Saturday, July 14, 2007

Trade is Beneficial, Imaginary Lines are Meaningless

This NY Times article suggests that the vast majority of economists advocate free trade, but recently economists like Dani Rodrik at Harvard have questioned the belief that "more markets and free trade are always good and government regulation is always bad." Rodrik has written extensively on the downside of globalization, which would imply that "wealth-creating" trade protectionism is sometimes preferable to "wealth-destroying" free trade.

Professor Don Boudreaux (chair of George Mason's Economics Dept.) responds:

"If it's true that theory and evidence in favor of protectionism are sufficiently strong to warrant economists abandoning their conclusion that free-trade policy is generally sound, then why shouldn't economists -- led by Dani Rodrik -- also start exploring the potential benefits of intra-national protectionism? Surely a scholar not benighted with the free-trade "faith" ought to take seriously the possibility that, say, Tennesseeans could be made wealthier if their government in Nashville restricts their ability to trade with people in Kentucky, Texas, and other states?

Indeed, such an objective scholar should be open also to the possibility that residents of Nashville can be made wealthier if their leaders restrict their ability to trade with people in Knoxville, Memphis, Chattanooga, and other locales in that state.

I suspect that if someone proposed to Dani Rodrik that he explore the wealth-creating potential of state-level protectionism, he would refuse. He would likely (and correctly) say that it's ridiculous on its face to suppose that such protectionism would make the people of Tennessee as a group wealthier over time. If my suspicion is correct, then to what would Rodrik himself attribute his out-of-hand dismissal of the notion that Tennessee tariffs might well make Tennesseeans richer? Would he realize to his chagrin that he is a benighted, faith-based non-scholar? Or would he instead understand that the case for an extensive, market-driven division of labor is so strong -- and that the political border that separates Tennessee from other states is so economically meaningless -- that it would be as pointless for a serious economist to explore the economic potential of Tennessee protectionism as it would be for a serious oncologist to try to cure a patient of cancer by bleeding that patient with leeches."

MP: National boundaries, like state borders, are just imaginary lines on a map, and "economically meaningless." As Don also points out, if we accept that trade between two individuals or firms on the same side of an imaginary line benefit from trade (Michiganders buying Florida oranges), then two individuals on different sides of an imaginary line should also benefit from trade (Michiganders buying Canadian lumber or taking a European vacation).

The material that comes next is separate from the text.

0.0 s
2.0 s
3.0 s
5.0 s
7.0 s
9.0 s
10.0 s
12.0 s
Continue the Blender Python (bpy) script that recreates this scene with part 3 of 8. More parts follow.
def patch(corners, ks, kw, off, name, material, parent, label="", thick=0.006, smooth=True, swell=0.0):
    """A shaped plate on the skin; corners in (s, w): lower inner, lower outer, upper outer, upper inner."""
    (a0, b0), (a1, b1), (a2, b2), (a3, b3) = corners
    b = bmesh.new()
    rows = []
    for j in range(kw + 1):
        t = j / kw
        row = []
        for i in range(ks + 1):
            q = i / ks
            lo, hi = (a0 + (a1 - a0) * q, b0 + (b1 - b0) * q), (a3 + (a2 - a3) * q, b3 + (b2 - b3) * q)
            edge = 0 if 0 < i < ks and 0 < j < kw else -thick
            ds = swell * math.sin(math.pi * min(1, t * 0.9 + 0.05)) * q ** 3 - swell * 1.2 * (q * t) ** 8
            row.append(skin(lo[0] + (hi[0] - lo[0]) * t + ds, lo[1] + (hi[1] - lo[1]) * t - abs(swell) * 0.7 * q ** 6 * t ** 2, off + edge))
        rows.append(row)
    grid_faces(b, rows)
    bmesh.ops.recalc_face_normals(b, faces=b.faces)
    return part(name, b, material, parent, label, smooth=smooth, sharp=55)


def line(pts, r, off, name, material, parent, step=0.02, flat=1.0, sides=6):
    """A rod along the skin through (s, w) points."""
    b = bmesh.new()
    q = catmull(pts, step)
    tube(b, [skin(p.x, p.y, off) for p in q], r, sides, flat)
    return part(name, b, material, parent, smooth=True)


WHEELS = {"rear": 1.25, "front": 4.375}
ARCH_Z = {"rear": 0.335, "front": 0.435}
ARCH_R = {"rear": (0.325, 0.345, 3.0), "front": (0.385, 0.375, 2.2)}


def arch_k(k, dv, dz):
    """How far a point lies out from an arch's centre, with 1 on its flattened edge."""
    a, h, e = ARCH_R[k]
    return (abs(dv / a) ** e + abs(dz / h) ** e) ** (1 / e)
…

Likewise, if trade protection at the national level can make people better off (tariffs on Canadian lumber), then tariffs at the state level should also make people better off (Michigan tariffs on Florida oranges).

Economists' support of "free trade" is really a support of voluntary win-win "trade" in general, regardless of whether the buyer and seller are on the same side, or different sides, of imaginary lines we call national, state, county and city borders.